Andaba hasta ayer mismo el rubio platino loco de contento con sus hallazgos y adelantos en política oriental, con una complicidad casi íntima (porque nadie en su sano juicio la calificaría de mística) con el moreno de corte de pelo inefable, y diciendo por Twitter que la reunión con su joven colega había sido tremenda. No sabemos muy bien lo que eso significa, si es que significa algo: ¿sobrecogedora?, ¿sorprendente?, ¿inmensa?, ¿tal vez negativísima?. En la personalísima hagiografía que se está construyendo el neoyorquino ese adjetivo le viene bien en cualquiera de sus acepciones incluso a la estampida con que abruptamente se cerró el idilio ayer mismo. 

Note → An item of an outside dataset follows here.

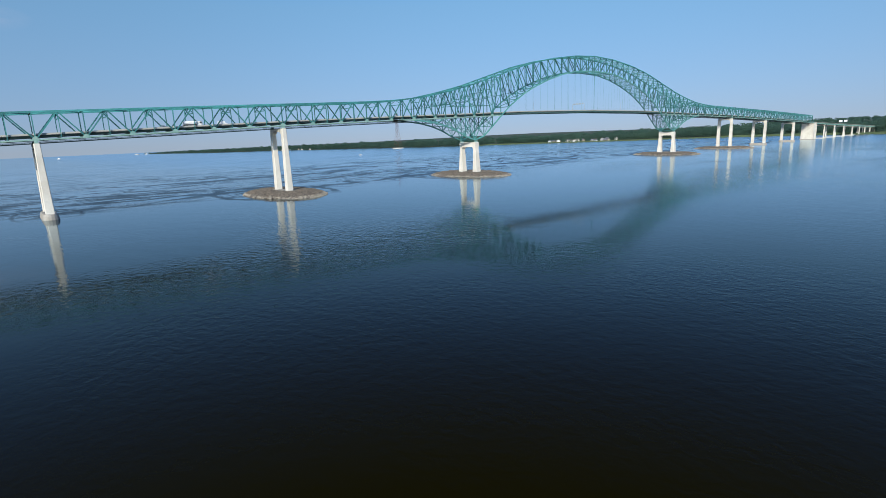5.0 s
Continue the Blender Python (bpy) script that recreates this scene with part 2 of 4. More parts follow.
    south.inputs["From Min"].default_value, south.inputs["From Max"].default_value = -40.0, -130.0
    south.inputs["To Min"].default_value, south.inputs["To Max"].default_value = 0.06, 0.12
    nt.links.new(sep.outputs["Y"], south.inputs["Value"])
    calm = nt.nodes.new("ShaderNodeMapRange")
    calm.inputs["From Min"].default_value, calm.inputs["From Max"].default_value = -340.0, -160.0
    calm.inputs["To Min"].default_value, calm.inputs["To Max"].default_value = 0.06, 0.12
    nt.links.new(sep.outputs["X"], calm.inputs["Value"])
    marsh = nt.nodes.new("ShaderNodeMapRange")
    marsh.interpolation_type = "SMOOTHSTEP"
    marsh.inputs["From Min"].default_value, marsh.inputs["From Max"].default_value = 300.0, 900.0
    nt.links.new(sep.outputs["X"], marsh.inputs["Value"])
    ruffled = math_node("MAXIMUM", math_node("MULTIPLY", marsh.outputs[0], 0.09), math_node("MULTIPLY", lee.outputs[0], south.outputs[0]))
    ruffled = math_node("MAXIMUM", ruffled, math_node("MULTIPLY", reach.outputs[0], 0.05))
    nt.links.new(math_node("ADD", math_node("ADD", ruffled, calm.outputs[0]), math_node("MULTIPLY", broken, 0.12)), gloss.inputs["Roughness"])
    ripple = noise_at(0.9, (1.0, 0.6, 1.0), 3.0, 0.3, 0.5)
    chop = noise_at(0.62, (1.0, 0.75, 1.0), 2.0, 0.4, 0.3)
    swell = noise_at(0.15, (1.0, 0.45, 1.0), 2.0, 0.2, 0.35)
    gust = nt.nodes.new("ShaderNodeMapRange")
    gust.interpolation_type = "SMOOTHSTEP"
    gust.inputs["From Min"].default_value, gust.inputs["From Max"].default_value = 0.38, 0.6
    nt.links.new(noise_at(0.011, (0.5, 1.0, 1.0), 3.0, 0.6, 0.4), gust.inputs["Value"])
    h = math_node("MULTIPLY", math_node("SUBTRACT", ripple, 0.5), 0.02)
    h = math_node("ADD", h, math_node("MULTIPLY", math_node("MULTIPLY", math_node("SUBTRACT", chop, 0.5), 0.12), gust.outputs[0]))
    h = math_node("ADD", h, math_node("MULTIPLY", math_node("SUBTRACT", swell, 0.5), 0.065))
    h = math_node("MULTIPLY", h, math_node("ADD", slick.outputs[0], math_node("ADD", math_node("MULTIPLY", boil, 0.4), math_node("MULTIPLY", wakes, 1.5))))
    bp = nt.nodes.new("ShaderNodeBump")
    bp.inputs["Strength"].default_value, bp.inputs["Distance"].default_value = 1.0, 1.0
    nt.links.new(h, bp.inputs["Height"])
    for node in (gloss, skin):
        nt.links.new(bp.outputs[0], node.inputs["Normal"])
    # two thin skins of water, the second seen through the first
    clear = math_node("SUBTRACT", 1.0, skin.outputs[0])
    shine = math_node("MAXIMUM", math_node("SUBTRACT", 0.9905, math_node("MULTIPLY", clear, clear)), 0.0)
    nt.links.new(math_node("MULTIPLY", shine, math_node("SUBTRACT", 1.0, math_node("MULTIPLY", broken, 0.6))), body.inputs[0])
    nt.links.new(silt.outputs[0], body.inputs[1])
    nt.links.new(gloss.outputs[0], body.inputs[2])
    nt.links.new(body.outputs[0], nt.nodes["Material Output"].inputs["Surface"])
    return m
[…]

Sinceramente, dudo que esta Cumbre entre los de las barras y estrellas y los de la estrella única sobre fondo rojo entre dos mares, haya sido un solemne (¿tremendo?) fracaso. Ambos mandatarios necesitan hacer ver que ellos dos se bastan para conseguir avanzar unas relaciones antaño tensas hasta el no se sabe muy bien qué de hogaño (me reservo el tremendista palabro). Estas cosas de la diplomacia son así. Unos ratos Trump y Kim (trampiquín: descubrimiento léxico) se llevan a partir un piñón y en los ratos siguientes no se pueden ni ver. Que sea por un quítame allá todas esas sanciones que ya me quito yo unas pocas bombas nucleares, es lo de menos. Los guisos requieren tiempo y las prisas de la Historia solo las tienen quienes se sienten urgidos a entrar en ella por la puerta grande (esa que, según Les Luthiers, siempre produce algún impacto por hallarse cerrada). 

Total, que estábamos divertidos con las cartas de amor de los dos mancebos veroneses y ahora lo que estamos es intrigados por cómo sigue la historia. Una historia tremenda.